Virtual Teams require people to change roles quickly and shamelessly. Some companies, like Tetra Pak CT, have given up functional divisions completely, working instead in boundary crossing networks.

People must simultaneously be "me," independent individuals, and "we," interdependent part of groups. To a significant degree virtual teams are self-managing. The members must have more independence and decision-making capability than people typically do in bureaucracies. This is made possible by a clear sense of purpose and personal commitments binding people to the group together with open, accessible, comprehensive information environments.

Independence:
Respect for the individual is a core value of all the great team companies. Because virtual teams need higher levels of interdependence in roles, they require correspondingly higher levels of independence and voluntary behavior on the part of individual members.

Shared leadership:
It takes more than one good leader to make a successful virtual team . Virtual teams that are highly self-motivated and self-managed are leader-ful not leader-less.

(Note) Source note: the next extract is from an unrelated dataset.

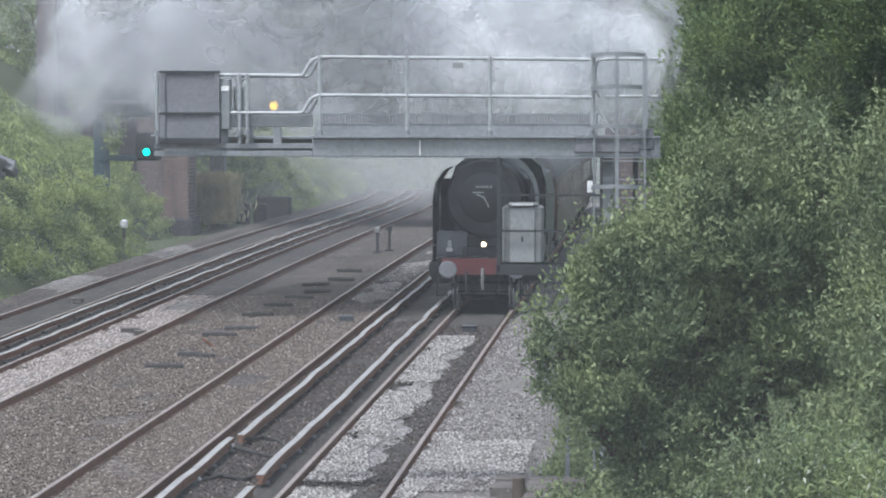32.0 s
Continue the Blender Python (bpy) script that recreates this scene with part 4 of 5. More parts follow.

In virtual groups, people play multiple roles, often more than in conventional teams. These roles require greater clarification and role flexibility. Because the process is dynamic, roles are constantly changing.

Types of leadership:

Task leadership is oriented to expertise, activities and decisions required to accomplish results measured through productivity.

Social leadership arises from the interactions that generate feelings of group identity, status, attractiveness and personal satisfaction as measured through group cohesion.

Size of the Group:

Five is the approximate midpoint of a range for the size of a team; larger groups tend to break down into "teamnets" (networks of teams). In virtual teams there tend to be small active core groups and larger extended memberships.